A detail view shows only a part of the object but in greater detail and to a larger scale than the principal view. The part that is shown in detail elsewhere on the drawing is usually encircled by a heavy line on the principal view. Figure 2-15 is an example of the use of detail views.
The principal view shows the complete control wheel, while the detail view is an enlarged drawing of a portion of the control wheel.
A pictorial drawing [Figure 2-16] is similar to a photograph. It shows an object as it appears to the eye, but it is not satisfactory for showing complex forms and shapes. Pictorial drawings are useful in showing the general appearance of an object and are used extensively with orthographic projection drawings. Pictorial drawings are used in maintenance, overhaul, and part numbers. Three types of pictorial drawings are used frequently by aircraft engineers and technicians: (1) perspective, (2) isometric, and (3) oblique.
A perspective view [Figure 2-17(a)] shows an object as it appears to an observer. It most closely resembles the way an object would look in a photograph. Because of perspective, some of the lines of an object are not parallel and therefore the actual angles and dimensions are not accurate.
An isometric view [Figure 2-17(b)] uses a combination of the views of an orthographic projection and tilts the object forward so that portions of all three views can be seen in one view. This provides the observer with a three-dimensional view of the object. Unlike a perspective drawing where lines converge and dimensions are not true, lines in an isometric drawing are parallel and dimensioned as they are in an orthographic projection.

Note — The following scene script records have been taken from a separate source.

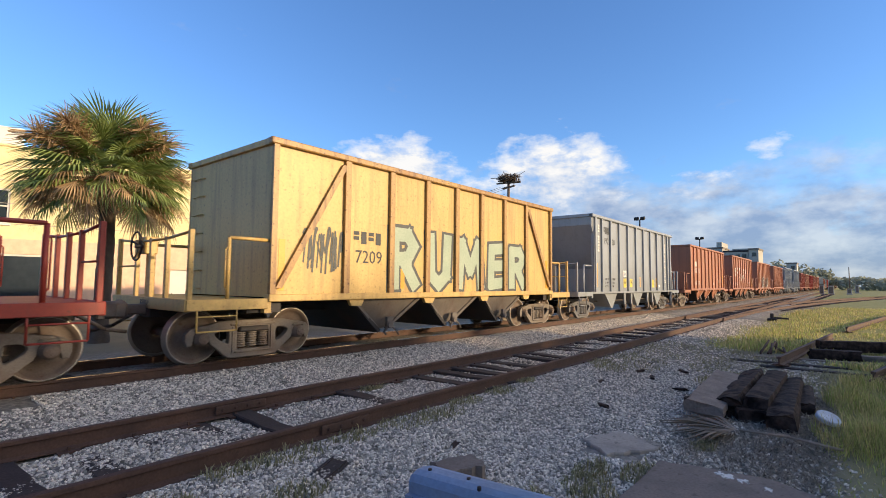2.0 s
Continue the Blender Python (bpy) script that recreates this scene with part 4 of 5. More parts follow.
sprayed_lines(CARS[17], GREEN_SPRAY, [[(2.91, 1.58), (3.61, 2.19), (3.78, 1.85), (3.35, 1.93)], [(4.8, 1.88), (4.72, 2.2), (3.95, 1.68), (4.3, 1.52), (4.48, 1.75)],
    [(5.1, 1.72), (5.62, 2.1), (5.78, 1.72), (5.35, 1.9), (5.45, 1.58)], [(6.0, 1.75), (6.3, 2.1), (6.42, 1.8), (6.76, 2.1), (6.88, 1.75)], [(6.05, 2.02), (6.72, 1.74)], [(7.76, 2.2), (7.1, 1.86), (7.78, 1.8)]], 0.10, "pale green spray-painted tag")
tag_strokes(CARS[19], GREEN_SPRAY, 2.5, 8.0, 1.15, 2.2, 0.16, 25, 8, "green and pale spray-painted tag")
tagged(first, group="freight cars of the train")
# the yellow car's diagonal braces and its number
for x0, x1 in ((0.15, 1.5), (9.6, 8.3)):
    part("side_brace", "brace%.1f" % x0, lambda x0=x0, x1=x1: Shape().prism([(x0 - 0.05, 1.2), (x0 + 0.07, 1.2), (x1 + 0.06, 3.5), (x1 - 0.06, 3.5)], -1.553, -1.488), PAINT["rusty_yellow"], CARS[2])
num = new("road_number", lettering("7209", 0.26, LABEL_DARK))
num.parent, num.matrix_basis = CARS[2], pose(1.80, -1.494, 1.68)
for i in range(4):
    part("owner_mark", "y_owner%d" % (i % 2), lambda i=i: mark_shape(i % 2, 0.24), LABEL_DARK, CARS[2], "plain block-shaped owner's mark", at=pose(1.76 + 0.19 * i, -1.494, 2.05))


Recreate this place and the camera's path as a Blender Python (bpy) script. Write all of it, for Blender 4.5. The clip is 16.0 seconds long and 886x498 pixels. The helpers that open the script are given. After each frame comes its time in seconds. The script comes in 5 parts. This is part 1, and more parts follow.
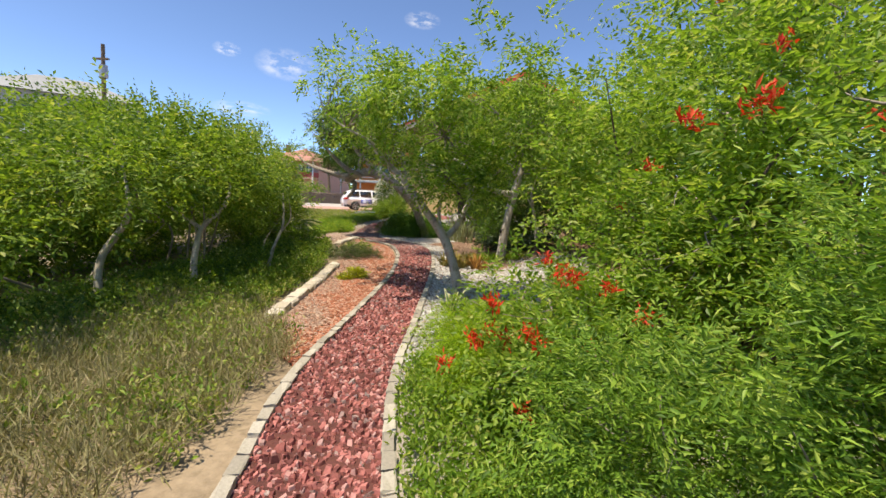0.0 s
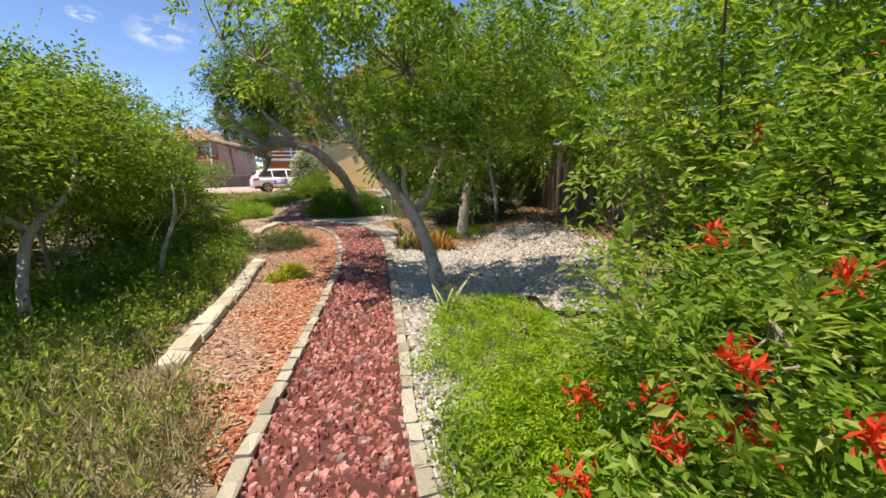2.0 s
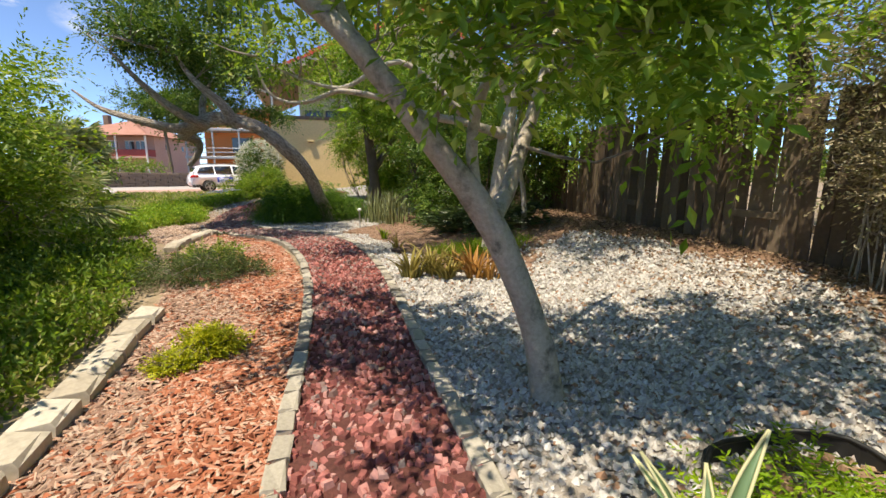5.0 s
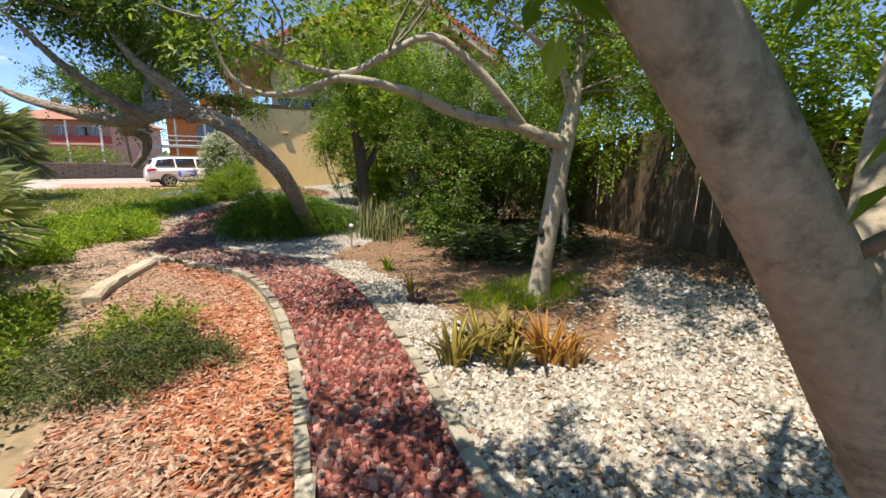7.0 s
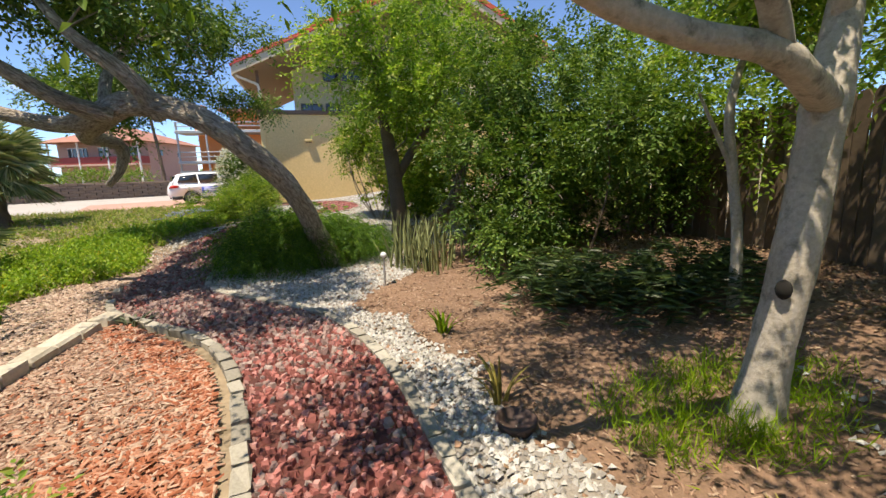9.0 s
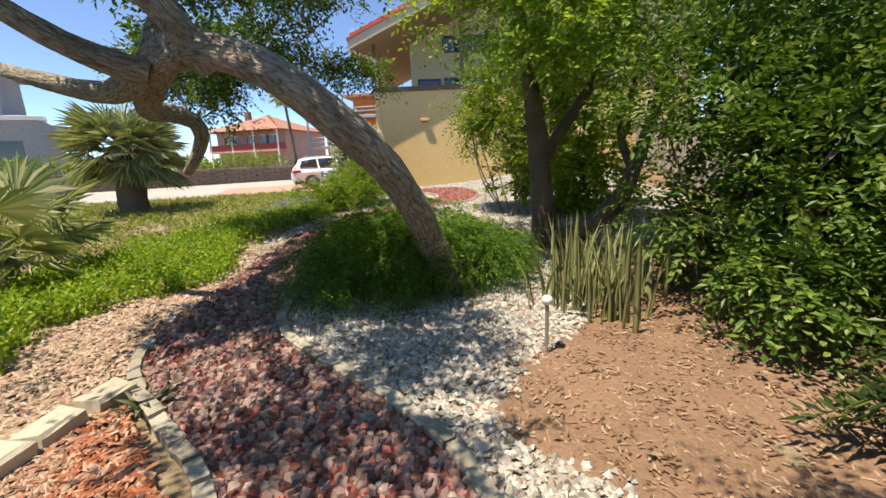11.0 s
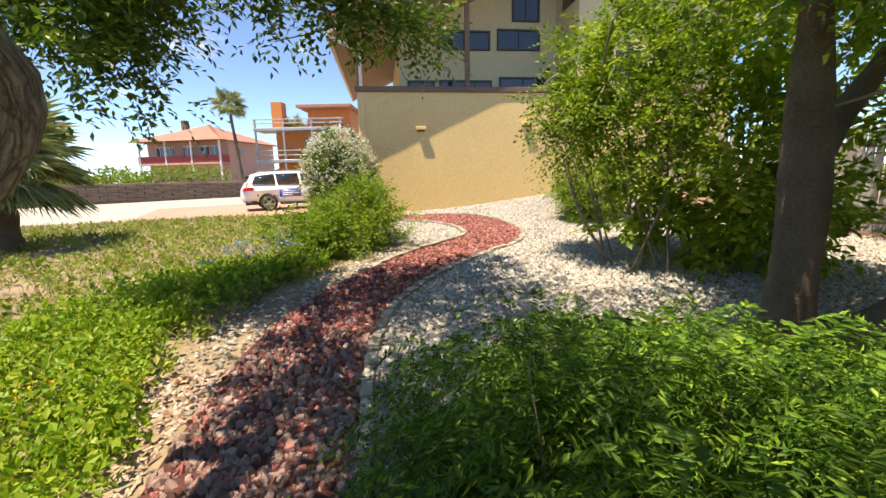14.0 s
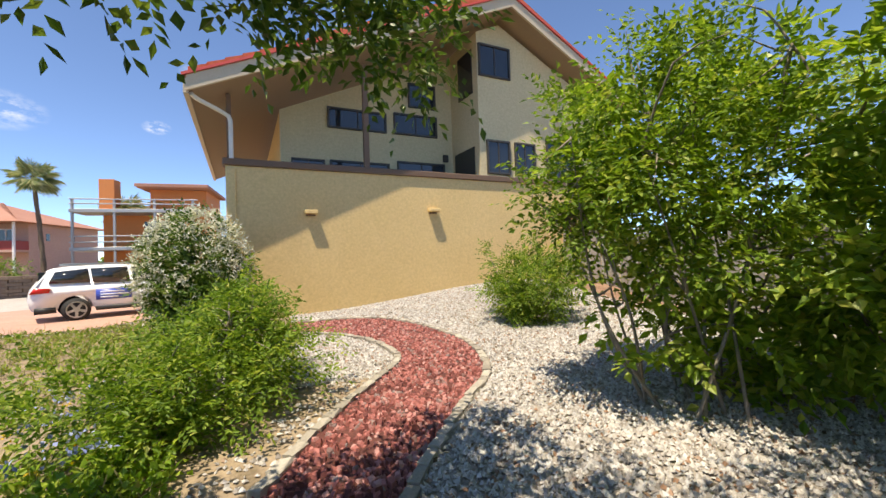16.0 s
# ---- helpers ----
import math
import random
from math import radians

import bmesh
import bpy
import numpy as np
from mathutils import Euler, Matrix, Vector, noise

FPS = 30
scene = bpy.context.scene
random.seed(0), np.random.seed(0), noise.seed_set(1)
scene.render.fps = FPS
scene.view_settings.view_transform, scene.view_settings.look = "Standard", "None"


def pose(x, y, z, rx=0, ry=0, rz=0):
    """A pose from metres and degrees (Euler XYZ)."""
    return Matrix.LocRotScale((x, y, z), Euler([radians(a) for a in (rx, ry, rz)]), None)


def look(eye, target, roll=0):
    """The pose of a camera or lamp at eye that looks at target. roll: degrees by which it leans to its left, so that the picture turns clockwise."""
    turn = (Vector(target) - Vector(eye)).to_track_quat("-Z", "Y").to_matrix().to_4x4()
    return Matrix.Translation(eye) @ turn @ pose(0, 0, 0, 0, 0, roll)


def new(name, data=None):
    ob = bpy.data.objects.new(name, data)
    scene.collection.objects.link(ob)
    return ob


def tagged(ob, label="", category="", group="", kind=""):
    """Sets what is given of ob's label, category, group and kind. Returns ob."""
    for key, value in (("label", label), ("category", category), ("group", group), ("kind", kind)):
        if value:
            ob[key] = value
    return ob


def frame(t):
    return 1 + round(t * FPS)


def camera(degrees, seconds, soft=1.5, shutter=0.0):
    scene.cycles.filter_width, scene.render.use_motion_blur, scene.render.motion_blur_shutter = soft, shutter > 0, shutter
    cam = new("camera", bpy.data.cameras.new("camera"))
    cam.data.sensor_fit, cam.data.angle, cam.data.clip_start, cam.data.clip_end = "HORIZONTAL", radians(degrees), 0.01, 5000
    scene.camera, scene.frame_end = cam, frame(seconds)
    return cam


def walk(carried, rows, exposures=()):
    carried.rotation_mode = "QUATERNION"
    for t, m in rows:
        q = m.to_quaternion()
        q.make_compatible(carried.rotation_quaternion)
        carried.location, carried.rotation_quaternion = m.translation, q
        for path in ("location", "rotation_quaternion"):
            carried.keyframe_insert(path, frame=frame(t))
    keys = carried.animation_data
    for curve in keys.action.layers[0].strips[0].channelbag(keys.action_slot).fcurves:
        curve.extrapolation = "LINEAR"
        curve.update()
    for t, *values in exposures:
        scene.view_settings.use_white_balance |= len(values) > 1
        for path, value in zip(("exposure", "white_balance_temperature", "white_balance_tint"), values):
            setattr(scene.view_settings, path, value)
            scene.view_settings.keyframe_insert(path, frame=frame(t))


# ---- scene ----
cam = camera(94.6, 16.0)
PATH = [
    (0, (0.564, 0.622, 1.579), (0.436, 2.602, 1.333), 3.1),
    (0.5, (0.238, 1.183, 1.541), (0.203, 3.166, 1.283), 1.1),
    (1, (0.053, 1.614, 1.462), (0.122, 3.594, 1.189), -0.2),
    (1.5, (-0.093, 1.965, 1.441), (0.074, 3.931, 1.114), -1.1),
    (2, (-0.171, 2.39, 1.407), (0.076, 4.342, 1.046), -0.5),
    (2.5, (-0.263, 2.876, 1.367), (0.045, 4.817, 0.998), -0.4),
    (3, (-0.384, 3.405, 1.323), (-0.018, 5.339, 0.967), 0.0),
    (3.5, (-0.502, 3.976, 1.279), (-0.086, 5.901, 0.93), -0.3),
    (4, (-0.585, 4.476, 1.25), (-0.146, 6.395, 0.899), -0.5),
    (4.5, (-0.617, 4.994, 1.193), (-0.169, 6.912, 0.846), -0.3),
    (5, (-0.674, 5.508, 1.154), (-0.228, 7.426, 0.807), 0.1),
    (5.2, (-0.684, 5.696, 1.145), (-0.247, 7.618, 0.8), 0.1),
    (7.3, (-0.933, 7.637, 1.508), (-0.329, 9.5, 1.105), 0.4),
    (7.5, (-0.909, 7.869, 1.482), (-0.265, 9.718, 1.072), -0.5),
    (8, (-0.859, 8.473, 1.443), (-0.255, 10.341, 1.058), -1.1),
    (8.5, (-0.831, 9.049, 1.459), (-0.286, 10.934, 1.072), -1.4),
    (9, (-0.762, 9.601, 1.45), (-0.347, 11.523, 1.085), -1.7),
    (9.2, (-0.768, 9.833, 1.443), (-0.409, 11.77, 1.099), -1.6),
    (11.3, (-1.08, 12.417, 1.455), (-1.267, 14.361, 1.025), -2.6),
    (11.5, (-1.151, 12.698, 1.453), (-1.39, 14.639, 1.033), -2.7),
    (12, (-1.463, 13.251, 1.467), (-1.795, 15.181, 1.062), -2.9),
    (12.5, (-1.741, 13.78, 1.507), (-2.07, 15.71, 1.1), -2.9),
    (13, (-2.115, 14.294, 1.544), (-2.332, 16.243, 1.149), -2.3),
    (13.5, (-2.435, 14.747, 1.558), (-2.479, 16.711, 1.181), -1.8),
    (14, (-2.712, 15.333, 1.538), (-2.578, 17.297, 1.184), -1.3),
    (14.5, (-2.954, 15.97, 1.515), (-2.652, 17.921, 1.189), -0.8),
    (15, (-3.098, 16.509, 1.54), (-2.646, 18.432, 1.225), -0.3),
    (15.5, (-3.2, 17.084, 1.606), (-2.593, 18.978, 1.388), -0.3),
    (16, (-3.24, 17.69, 1.739), (-2.486, 19.542, 1.78), -1.9),
]
walk(cam, [(t, look(eye, target, roll)) for t, eye, target, roll in PATH], [(0.0, 0.95, 7250, 11), (9.2, 1.0, 7200, 11), (12.0, 1.22, 7700, 11), (13.0, 1.4, 7800, 11), (13.6, 1.38, 7900, 11), (14.4, 1.2, 7900, 11), (15.3, 1.12, 7500, 11), (16.0, 1.04, 7400, 11)])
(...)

An oblique view [Figure 2-17(c)] is similar to an isometric view except for one distinct difference. In an oblique drawing, two of the three drawing axes are always at right angles to each other.
Exploded View Drawings
An exploded view drawing is a pictorial drawing of two or more parts that fit together as an assembly. The view shows the individual parts and their relative position to the other parts before they are assembled.